Au regard de la situation dramatique dans le nord du Mozambique, l’agence des Nations unies pour les réfugiés (HCR) a annoncé que le nombre de personnes contraintes de fuir le nord du pays pourrait dépasser le million d’ici juin si les violences actuelles ne cessent pas. Que font l’Église et les institutions internationales sur le terrain ?
C’est vraiment une situation dramatique et tragique. Depuis les premières actions de déstabilisation, l’Eglise a fait savoir ce qui se passait malgré la volonté des autorités de tout cacher. Le diocèse local, par l’intermédiaire de Caritas et avec le soutien de toute l’Église du Mozambique et de nombreuses personnes de bonne volonté, principalement des pays d’origine des nombreux missionnaires, a immédiatement accueilli les premiers réfugiés en leur donnant de la nourriture et des vêtements, mais aussi des conseils et un soutien psychologique.
Ces derniers jours, la Conférence épiscopale a publié une déclaration sur cette tragédie et sur la situation d’incertitude que connaît le pays, reconnaissant dans les jeunes sans possibilité de vie digne un terrain fertile pour l’instabilité.

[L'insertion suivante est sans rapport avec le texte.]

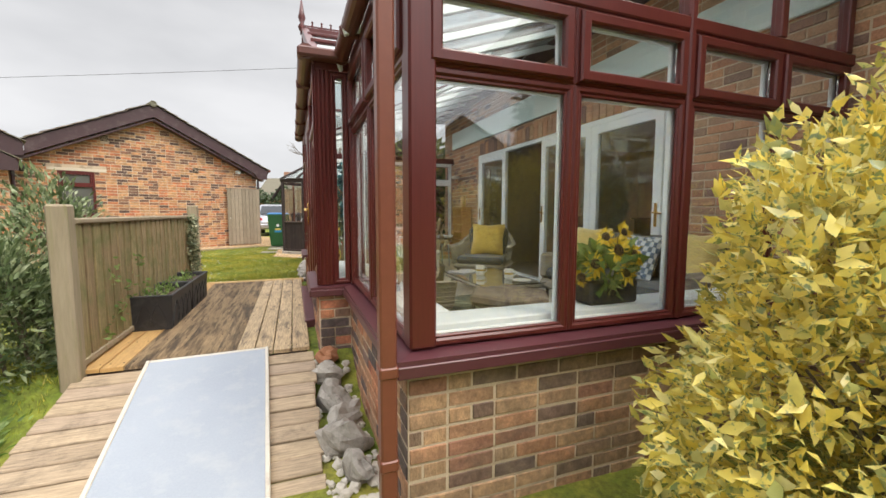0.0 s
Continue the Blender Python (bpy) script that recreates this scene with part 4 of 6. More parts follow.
# ---- deck fence ----
fence = thing("deck_fence", C, "low weathered timber fence beside the deck", "fence")
FVv = -1.745
part("fence_post", Mesh().cbox((FVv - 0.05, 1.64, -0.3), (FVv + 0.06, 1.752, 1.10), 0.012), m_post, fence)
part("fence_post", Mesh().cbox((FVv - 0.01, 4.995, -0.3), (FVv + 0.11, 5.11, 1.145), 0.012), m_post, fence)
part("top_rail", Mesh().cbox((FVv - 0.035, 1.755, 0.975), (FVv + 0.055, 5.0, 1.012), 0.008), m_post, fence)
part("bottom_rail", Mesh().cbox((FVv - 0.02, 1.755, 0.03), (FVv + 0.05, 5.0, 0.075), 0.006), m_post, fence)
bdata = bpy.data.meshes.new("fence_board")
b = Mesh().cbox((0, 0, 0), (0.016, 0.104, 0.93), 0.003)
bdata.from_pydata(b.v, [], b.f)
finish(bdata, m_fence, False)
for i in range(23):
    piece("fence_board", bdata, pose(FVv + 0.022, 1.765 + i * 0.14, 0.045 + rnd.uniform(-0.004, 0.004), 0, 0, rnd.uniform(-2, 2)), fence)
    piece("fence_board", bdata, pose(FVv - 0.012, 1.836 + i * 0.14, 0.045 + rnd.uniform(-0.004, 0.004), 0, 0, rnd.uniform(-2, 2)), fence)

# ---- greenhouse ----
GM = Matrix(((-0.303, 0.953, 0, 6.252), (0.953, 0.303, 0, 8.281), (0, 0, 1, 0), (0, 0, 0, 1)))
GM = Matrix.Translation((0.12, 0.09, 0)) @ GM @ Matrix.Translation((0.75, 0.97, 0)) @ Matrix.Diagonal((0.982, 0.982, 0.978, 1)) @ Matrix.Translation((-0.75, -0.97, 0))
ghouse = thing("greenhouse", I4, "dark-stained octagonal timber greenhouse on a concrete base", "greenhouse")
OCT = [(0, 0), (1.5, 0), (2.07, 0.57), (2.07, 1.37), (1.5, 1.94), (0, 1.94), (-0.57, 1.37), (-0.57, 0.57)]
GP = lambda a, b, z: GM @ Vector((a, b, z))
RA, RB, RZ = (0.42, 0.97), (1.12, 0.97), 2.55
for i in range(8):
    a, b = OCT[i], OCT[(i + 1) % 8]
    part("plinth", Mesh().beam(GP(*a, 0.01), GP(*b, 0.01), 0.13, 0.11, 0.012), m_concrete, ghouse, "pale concrete plinth")
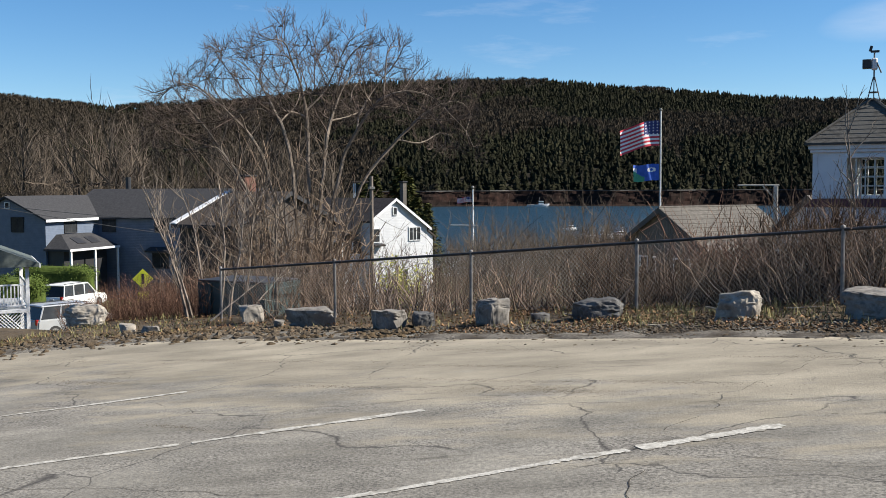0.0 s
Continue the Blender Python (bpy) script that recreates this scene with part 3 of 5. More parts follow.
sapling(2.95, 20.2, 3.55, 61, "thin bare sapling with a forked top above the fence")
sapling(7.85, 20.4, 4.0, 62, "thin bare sapling rising from russet brush")
sapling(8.3, 21.2, 3.9, 63, "slender pale sapling among russet shrubs")
for x, y, hh, k in ((-9.4, 20.3, 2.6, 81), (-9.9, 20.9, 3.1, 82), (-10.5, 20.6, 2.8, 83), (-10.9, 21.6, 3.3, 84), (-9.7, 21.8, 2.9, 85), (-11.4, 22.3, 3.0, 86), (-8.6, 20.9, 2.5, 87), (-12.0, 24.5, 3.6, 88)):
    sapling(x, y, hh, k, "pale bare sapling at the fence end")
sapling(5.4, 21.5, 2.6, 64, "short bare sapling in front of the white tower")


# ---- the big bare tree ----
def big_tree():
    """Several stems from one root; the crown's limbs reach step by step for free room inside a broad dome, and each limb is as thick as what it carries."""
    r = np.random.default_rng(12)
    x, y = -13.3, 35.6
    g = land_z(x, y)
    side = np.array((math.cos(0.36), math.sin(0.36), 0.0))      # across the dome's long axis
    deep = np.array((-side[1], side[0], 0.0))
    root = np.array((x, y, g))
    # room to grow into: a broad dome, thinner inside
    room = []
    while len(room) < 2700:
        u, v, t = r.uniform(-1, 1), r.uniform(-1, 1), r.uniform(0.0, 1)
        q = abs(u) ** 2.4 + abs(v) ** 2.4 + abs(t) ** 2.4
        if q > 1 or r.uniform() > 0.25 + 0.75 * q:
            continue
        if t < 0.12 or t < 0.36 and (abs(u) < 0.5 or r.uniform() < 0.72):
            continue
        lump = 0.93 + 0.2 * noise.noise((u * 2.2, v * 2.2, t * 2 + 4))
        room.append(root * (1, 1, 0) + side * (0.4 + u * 7.0 * lump) + deep * (v * 4.4 * lump) + np.array((0, 0, 2.2 + t * 5.3 * lump)))
    room = np.array(room)
    nodes, parent = [root - (0, 0, 0.3)], [-1]
    for dx, dy, top in ((-2.4, 0.5, 2.0), (-1.5, -0.9, 2.6), (-0.7, 0.8, 3.2), (0.0, -0.6, 3.6), (0.7, 0.9, 3.4), (1.3, -0.7, 3.0), (2.2, 0.5, 2.3), (-0.2, 0.2, 1.6)):
        last = 0
        a = root + side * (0.25 * dx) + deep * (0.25 * dy)
        b = root * (1, 1, 0) + side * dx + deep * dy + np.array((0, 0, top))
        n = int((b[2] - a[2]) / 0.3)
        for i in range(n + 1):
            k = i / n
            p = a + (b - a) * np.array((k ** 1.6, k ** 1.6, k)) + r.normal(0, 0.03, 3)
            nodes.append(p)
            parent.append(last)
            last = len(nodes) - 1
    step, reach, keep = 0.27, 3.2, 0.42
    nodes_a = np.array(nodes)
    dist = np.linalg.norm(room[:, None] - nodes_a[None], axis=2)
    near, near_d = dist.argmin(1), dist.min(1)
    kids = collections.Counter(parent)
    for it in range(60):
        live = near_d < reach
        if not live.any():
            break
        pull = {}
        for i in np.nonzero(live)[0]:
            w = room[i] - nodes[near[i]]
            pull.setdefault(int(near[i]), []).append(w / (np.linalg.norm(w) + 1e-6))
        fresh = []
        for k, ws in pull.items():
            if kids[k] >= 3:
                continue
            d = np.mean(ws, 0)
            d = d / (np.linalg.norm(d) + 1e-6)
            before = nodes[k] - nodes[parent[k]] if parent[k] >= 0 else np.array((0, 0, 1.0))
            before = before / (np.linalg.norm(before) + 1e-6)
            if d.dot(before) < 0.05:
                continue
            d = d + 0.6 * before + r.normal(0, 0.12, 3)
            p = nodes[k] + d / np.linalg.norm(d) * step
            nodes.append(p)
            parent.append(k)
            kids[k] += 1
            fresh.append(len(nodes) - 1)
        if not fresh:
            break
        f = np.array([nodes[i] for i in fresh])
        d = np.linalg.norm(room[:, None] - f[None], axis=2)
        best = d.min(1)
        closer = best < near_d
        near = np.where(closer, np.array(fresh)[d.argmin(1)], near)
        near_d = np.where(closer, best, near_d)
        stay = near_d > keep
        room, near, near_d = room[stay], near[stay], near_d[stay]
        if not len(room):
            break
    # thickness by what each node carries
    count = len(nodes)
    carry = np.zeros(count)
    for i in range(count - 1, 0, -1):
        if carry[i] == 0:
            carry[i] = 0.0122 ** 2.25
        carry[parent[i]] += carry[i]
    rad = np.minimum(carry ** (1 / 2.25), 0.26)
    below = collections.defaultdict(list)
    for i in range(1, count):
        below[parent[i]].append(i)
    limbs, twigs = Tubes(6), Tubes(3)

    def trace(start):
        stack = [start]
        while stack:
            k = stack.pop()
            chain = [parent[k], k]
            while below[chain[-1]]:
                rest = sorted(below[chain[-1]], key=lambda i: -rad[i])
                stack.extend(rest[1:])
                chain.append(rest[0])
            pts = [Vector(nodes[i]) for i in chain]
            for i in range(1, len(pts) - 1):
                pts[i] = pts[i] * 0.5 + (pts[i - 1] + pts[i + 1]) * 0.25
            rs = [min(rad[chain[0]], rad[k] * 1.15)] + [rad[i] for i in chain[1:]]
            (limbs if rad[k] > 0.028 else twigs).add(pts, rs)

    for k in below[0]:
        trace(k)
    # fine sprays at the ends and along the outer limbs
    for i in range(1, count):
        if rad[i] > 0.040 or nodes[i][2] < 1.2:
            continue
        base = Vector(nodes[i])
        ahead = (base - Vector(nodes[parent[i]])).normalized()
        for k in range(6 if not below[i] else r.integers(1, 3)):
            w = ahead * 1.1 + Vector(r.normal(0, 0.5, 3)) + Vector((0, 0, 0.35))
            pts = stem(twigs, base, w, r.uniform(0.3, 0.8), 0.0075, 4, 0.10, 0.08)
            for j in (1, 2, 3):
                stem(twigs, pts[j], (pts[j] - pts[j - 1]).normalized() + Vector(r.normal(0, 0.5, 3)), r.uniform(0.15, 0.4), 0.0065, 2, 0.1, 0.08)
    tree = thing("tree", Matrix(), "large spreading leafless tree with grey forked limbs", "tree")
    limbs.make("trunk", M_BARK, tree)
    twigs.make("crown", M_TWIG, tree, "fine bare twigs")


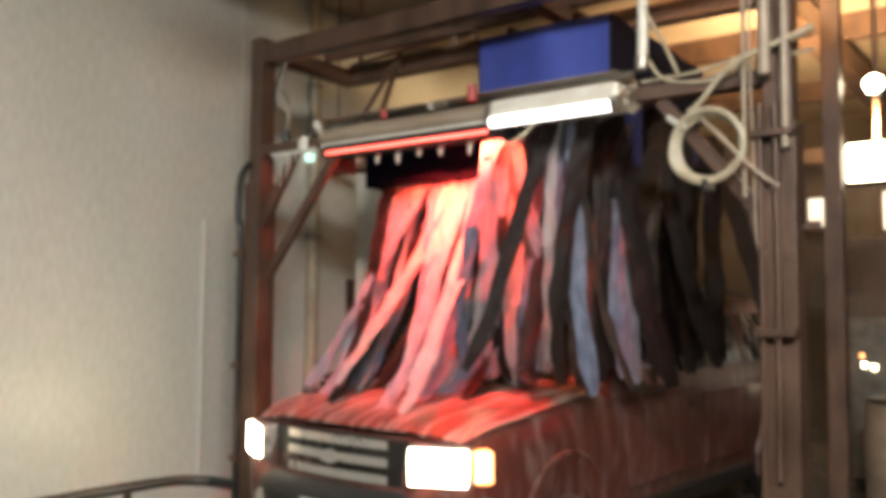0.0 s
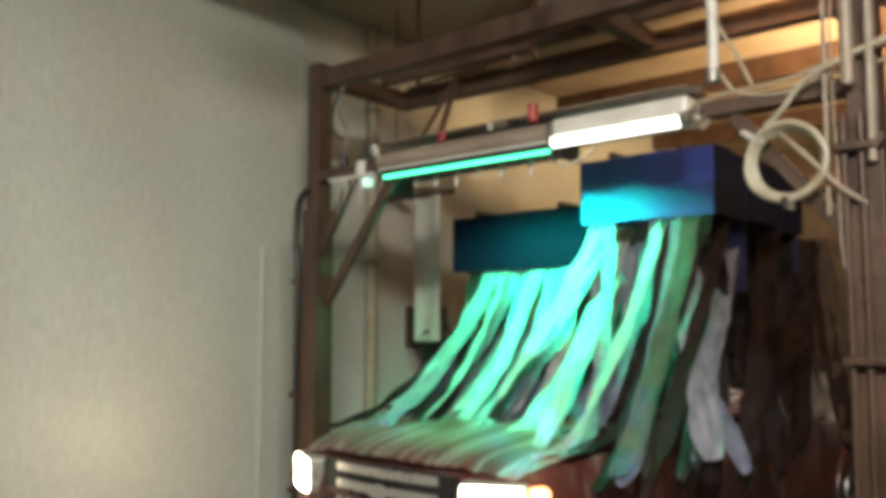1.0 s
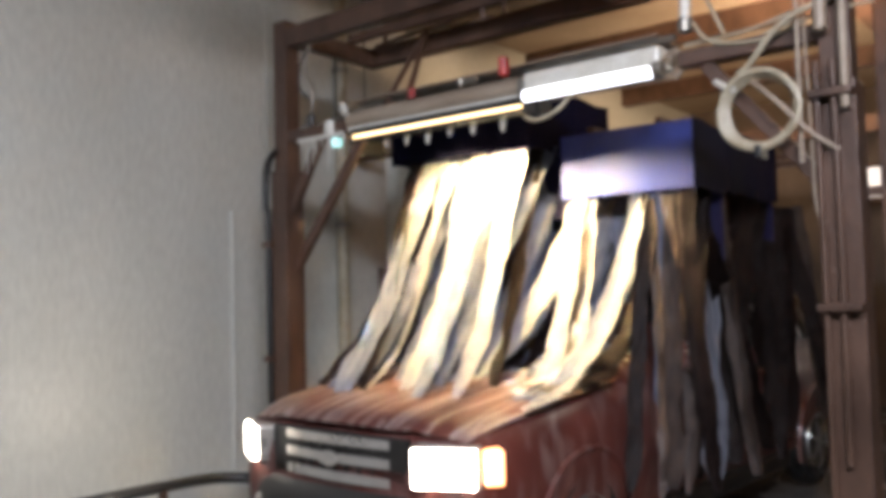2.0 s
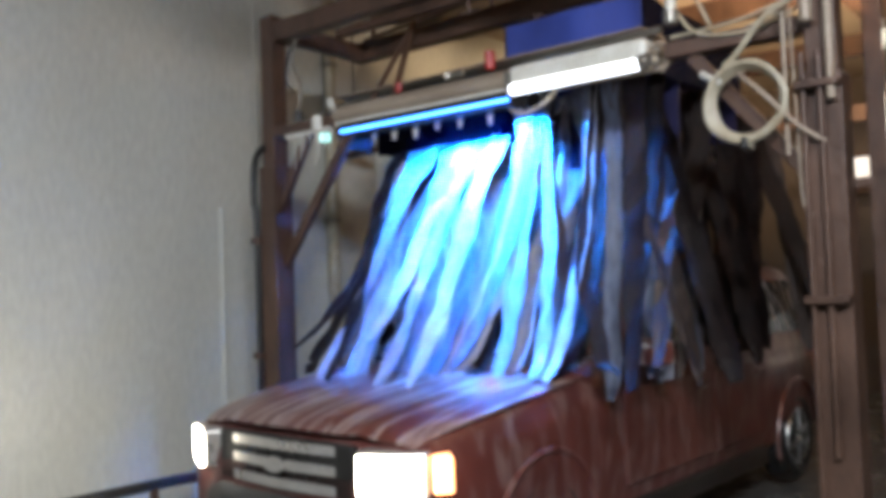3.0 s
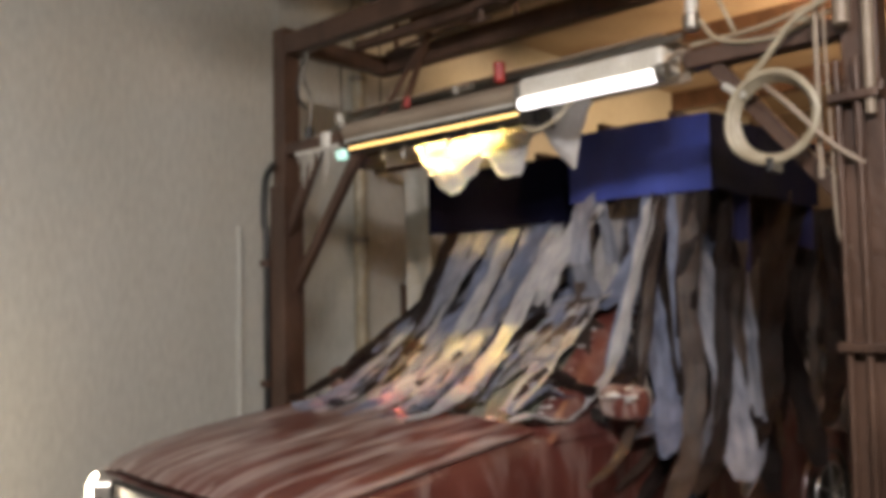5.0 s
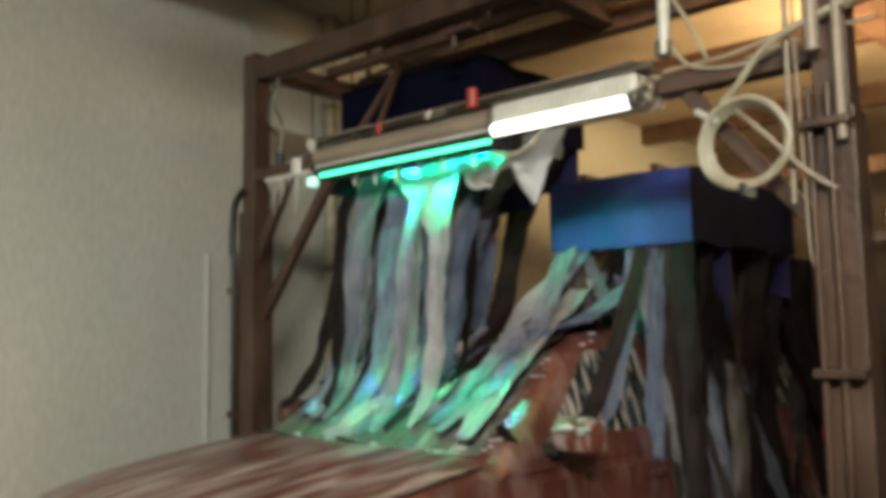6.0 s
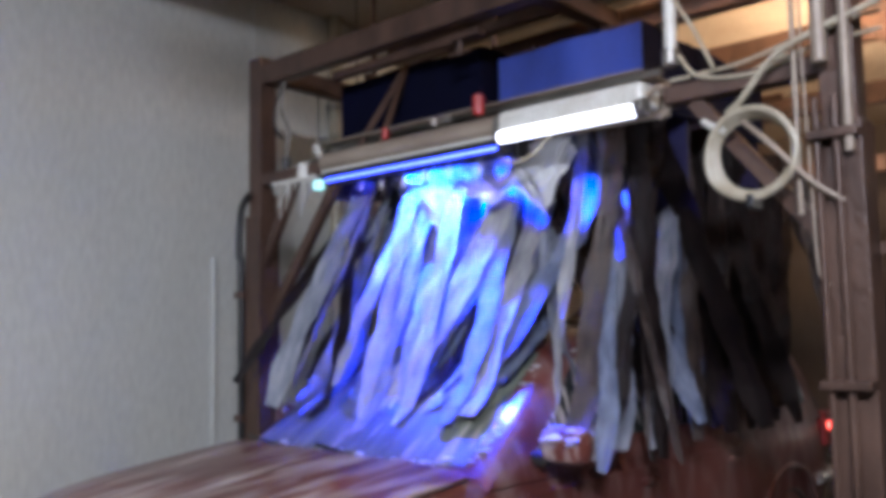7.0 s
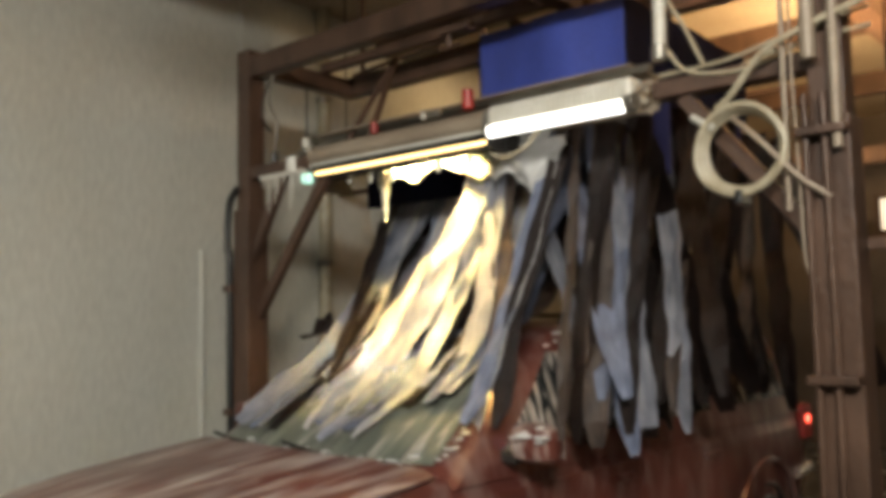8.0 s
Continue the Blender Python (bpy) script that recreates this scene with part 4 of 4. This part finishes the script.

L’Eglise souhaite continuer à collaborer avec les autorités et toutes les forces vives du pays à la construction d’une société unie et solidaire. C’est pourquoi elle exhorte les institutions locales et la communauté internationale à soutenir les nombreuses personnes déplacées et celles qui sont menacées par la faim, à créer des opportunités pour les jeunes et à défendre la population sans défense contre la violence.